Today (6 June) is the day when veterans and dignitaries of the warring nations of WWII gather on the beaches of Normandy to give thanks, and to honour the fallen of 68 years ago. This week, tourists will fan out across the small seaport towns of northern France, inspect the displays, marvel at the remnants of concrete bunkers, and try to imagine the scene as it was back in 1944. The picture at the left shows some US paratroopers, happily displaying a captured flag. If anyone can identify the unit, please let me know.
If you are looking to skip the more substantial tomes (and there are many first-rate ones) and would prefer the quick-read pocketbook version: try Martin Gilbert’s D-Day (Wiley, 2004). Only 200 smallish pages.

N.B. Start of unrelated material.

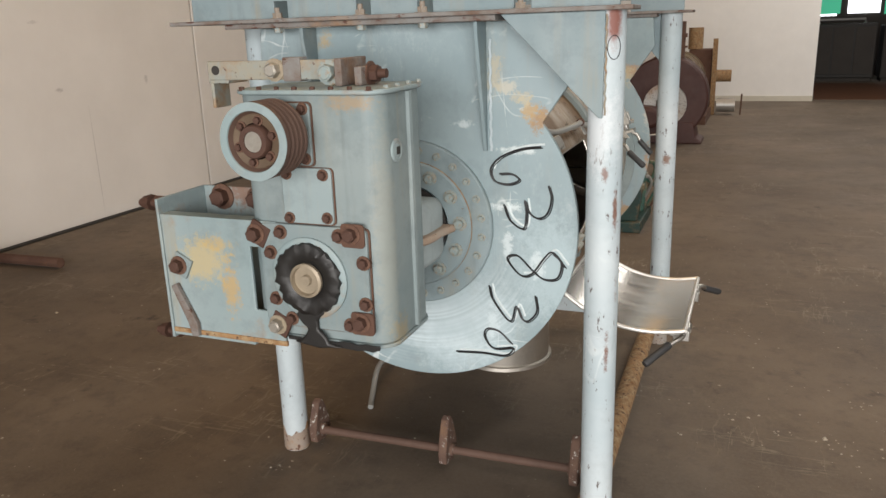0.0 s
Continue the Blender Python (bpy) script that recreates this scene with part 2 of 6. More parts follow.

Despite Gilbert’s status as academic historian and Churchill biographer, the book has an easygoing style and is full of entertaining anecdotes. Utah, Omaha, Gold, Juno, and Sword were the code names of the famous beaches of Operation Overlord. Mulberry was the code name for the artificial harbour, created from pre-fabricated jetties that were towed across the English Channel. Astonishingly, the two American beaches (Utah and Omaha), and Overlord, and Mulberry, were discovered to be answers to crossword puzzles published a few weeks earlier in the London Daily Telegraph. A monumental breach in security?
Apparently not. Gilbert relates how the designer of the crosswords was questioned by MI5 and the whole affair put down to coincidence.